F Scott Fitzgerald is renowned for being the chronicler of America's 'Gilded Age'. That was the period between the First World War and the Depression, when American plutocracy came into its own, and unabashedly celebrated its arrival on the world stage replacing a smashed, disoriented Europe.
These musings are prompted by the intensity of Delhi's intellectual and social season this winter, still only at the half-way mark. India needs a writer of Fitzgerald's skill to capture India's current 'age of excess': the weddings, the parties, the celebration of private wealth that now visibly set the tone of public rhetoric.
While I cannot claim any expertise at covering the social calendar, the intellectual calendar too has been overflowing, with extended visits by Joseph Stiglitz, Amartya Sen, Sir Nicholas Stern, George Soros, Deepak Lal, Lord Meghnad Desai, and, most recently, Jagdish Bhagwati.
Delhi seems particularly spoiled by these intellectual riches. Visitors from Mumbai speak of much leaner pickings, despite the much greater wealth available there, and a much longer and more distinguished tradition of civic engagement.
Delhi, by contrast, has only over the last decade developed an ecosystem of economic chambers, think tanks, private foundations and government ministries, which are willing to host such distinguished visitors, and to provide them with a platform and an
audience.
In turn, given the celebrity status of these speakers, the Delhi-based business press has individually given them wide coverage. So it would be redundant for me to recount their individual presentations.

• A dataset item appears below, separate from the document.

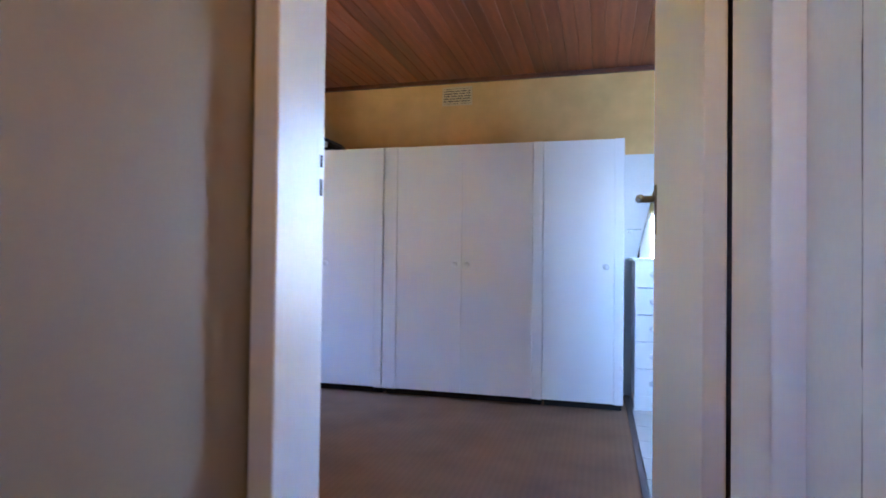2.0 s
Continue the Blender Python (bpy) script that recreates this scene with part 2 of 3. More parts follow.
def part(name, bm, material, parent=None, label="", smooth=False):
    me = bm if isinstance(bm, bpy.types.Mesh) else mesh_of(name, bm, material, smooth)
    ob = new(name, me)
    if parent is not None:
        ob.parent = parent
    if label:
        tagged(ob, label)
    return ob


def thing(name, m, label, category, group=""):
    ob = new(name)
    ob.empty_display_size = 0.1
    ob.matrix_world = m
    return tagged(ob, label, category, group)


def setting(name, bm, material, label, category, smooth=False):
    return tagged(part(name, bm, material, smooth=smooth), label, category, kind="structure")


# ---- the rooms ----
CEILING = 2.7
HEAD = math.degrees(math.atan(0.115))      # the bed's wall is a little askew
HEADWALL = pose(-3.15, 0.56, 0, 0, 0, -HEAD)

setting("floor", boxes((-3.3, 1.555, -2.9, 4.2, -0.2, 0.0), (1.555, 3.7, -2.9, -0.048, -0.2, 0.0)), CARPET, "ribbed brown carpet of the bedroom and corridor", "floor")
setting("floor_tiled_base", boxes((1.558, 3.7, -0.045, 4.2, -0.2, -0.012)), GROUT, "grey grout bed under the dressing area tiles", "floor")
setting("trim_1", boxes((1.535, 1.565, 0.2, 3.99, -0.01, 0.006), bev=0.003), SKIRT, "dark strip between brown carpet and pale tiles", "floor strip")

# north wall with the dressing window
setting("wall_north", boxes((-2.5, 2.55, 4.0, 4.2, -0.2, CEILING), (2.55, 3.55, 4.0, 4.2, -0.2, 0.73), (2.55, 3.55, 4.0, 4.2, 2.33, CEILING), (3.55, 3.9, 4.0, 4.2, -0.2, CEILING)), YELLOW, "ochre sponge-painted plaster wall", "wall")
for nr, row in enumerate(((1.52, 2.55, 3.994, 4.002, 0.0, 1.98), (2.55, 3.55, 3.994, 4.002, 0.0, 0.72), (3.55, 3.7, 3.994, 4.002, 0.0, 1.98))):
    setting("wall_lining_%d" % (nr + 1), boxes(row), WHITEWALL, "white painted lower part of the wall", "wall")
setting("baseboard", boxes((2.46, 3.7, 3.98, 3.993, 0.0, 0.1), bev=0.003), SKIRT, "brown tile skirting under the window", "skirting")
setting("wall_east", boxes((3.7, 3.9, -2.9, 4.0, -0.2, CEILING)), WHITEWALL, "plain white wall of the dressing area", "wall")
# south wall of the dressing area with a small window
setting("wall_south", boxes((1.632, 2.02, -0.05, 0.12, 0.0, CEILING), (2.02, 2.5, -0.05, 0.12, 0.0, 1.05), (2.02, 2.5, -0.05, 0.12, 1.85, CEILING), (2.5, 3.7, -0.05, 0.12, 0.0, CEILING)), CREAM, "cream plaster wall beside the bedroom door", "wall")
setting("wall_south_lining", boxes((1.64, 2.02, 0.118, 0.126, 0.0, 1.98), (2.02, 2.5, 0.118, 0.126, 0.0, 1.04), (2.5, 3.7, 0.118, 0.126, 0.0, 1.98)), WHITEWALL, "white painted lower part of the wall", "wall")
# lintel over the bedroom door
setting("wall_door_top", boxes((0.5, 1.632, -0.05, 0.12, 2.1, CEILING)), CREAM, "plaster wall above the bedroom door", "wall")
setting("wall_stub", boxes((0.5, 0.706, -0.05, 0.07, 0.0, 2.1)), BROWNWALL, "narrow plaster strip beside the door frame", "wall")
# the bed's wall
hw = setting("wall_head", boxes((-0.3, 3.84, -0.2, 0.0, -0.2, CEILING)), CREAM, "cream plaster wall behind the carved headboard", "wall")
hw.matrix_world = HEADWALL
# corridor
setting("wall_corridor_west", boxes((0.5, 0.695, -2.06, -0.0505, 0.0, CEILING), (0.5, 0.695, -2.74, -2.06, 0.0, 1.05), (0.5, 0.695, -2.74, -2.06, 2.05, CEILING), (0.5, 0.695, -2.9, -2.74, 0.0, CEILING)), BROWNWALL, "satin beige painted corridor wall", "wall")
setting("wall_corridor_east", boxes((1.605, 1.77, -1.3, -0.1305, 0.0, CEILING), (1.634, 1.77, -0.1305, -0.0505, 0.0, CEILING), (1.605, 1.634, -0.1305, -0.0505, 2.1005, CEILING)), WHITEWALL, "white painted corridor wall", "wall")
# Out of view; beige instead of white so less light bounces to the west wall.
setting("wall_corridor_east_rear", boxes((1.605, 1.77, -2.9, -1.3005, 0.0, CEILING)), BROWNWALL, "unseen rear part of the corridor wall, beige to cut bounced light", "wall")
setting("wall_corridor_end", boxes((0.5, 1.77, -3.0, -2.9, 0.0, CEILING)), BROWNWALL, "plain beige wall at the corridor's end", "wall")
setting("door_frame_corridor", boxes((1.6025, 1.6045, -1.295, -0.312, 0.0, 2.1)), WHITE, "white frame board of a second corridor door", "door frame")
crack = bmesh.new()
crg = random.Random(3)
for k in range(42):
    o, ww = crg.uniform(-0.0012, 0.0012), crg.uniform(0.0012, 0.003)
    box(crack, 1.6035, 1.6055, -0.3095 + o, -0.3095 + o + ww, k * 0.05, k * 0.05 + 0.05)
setting("trim_2", crack, GAP, "rough dark crack beside the frame board", "crack")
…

Instead, I would like to draw out certain themes that recurred through several of the presentations, and their potential implications for India. These themes included the now inevitable contrasts and comparisons between India and China; India's role in the management of the international economy; and the risks and rewards of rapid integration with the global financial system.
As intellectual fashions go, India-China has become the intellectual equivalent of Agatha Christie's The Mousetrap, or of Margaret Thatcher: it goes on and on. Yet each year brings a new nuance and a new twist.
This year there was a greater awareness of the vulnerability and fragility of the Chinese model, and, by contrast, greater appreciation of the inner political and financial robustness of the Indian path.
This was expressed perhaps most forcefully by Deepak Lal. At his presentation at the India International Centre he argued that the Chinese financial system was in an enormous mess, and that the huge valuations being put on Chinese banks by international investors represented the triumph of hope over experience.
The same point was also made by Nicholas Lardy of the Peterson Institute of International Economics in Washington D.C. at a seminar co-sponsored by the Asia Society India Centre and the NCAER.
But it was Lal's additional point that really caught my attention. He expressed considerable pessimism on the prospects of significant state reform in either China or India, each with its problems of corruption and state failure in delivery of public services. Yet he felt that the consequences of such failure were likely to be much less serious for
India than for China, because of India's
much more vibrant and tensile civil society tradition.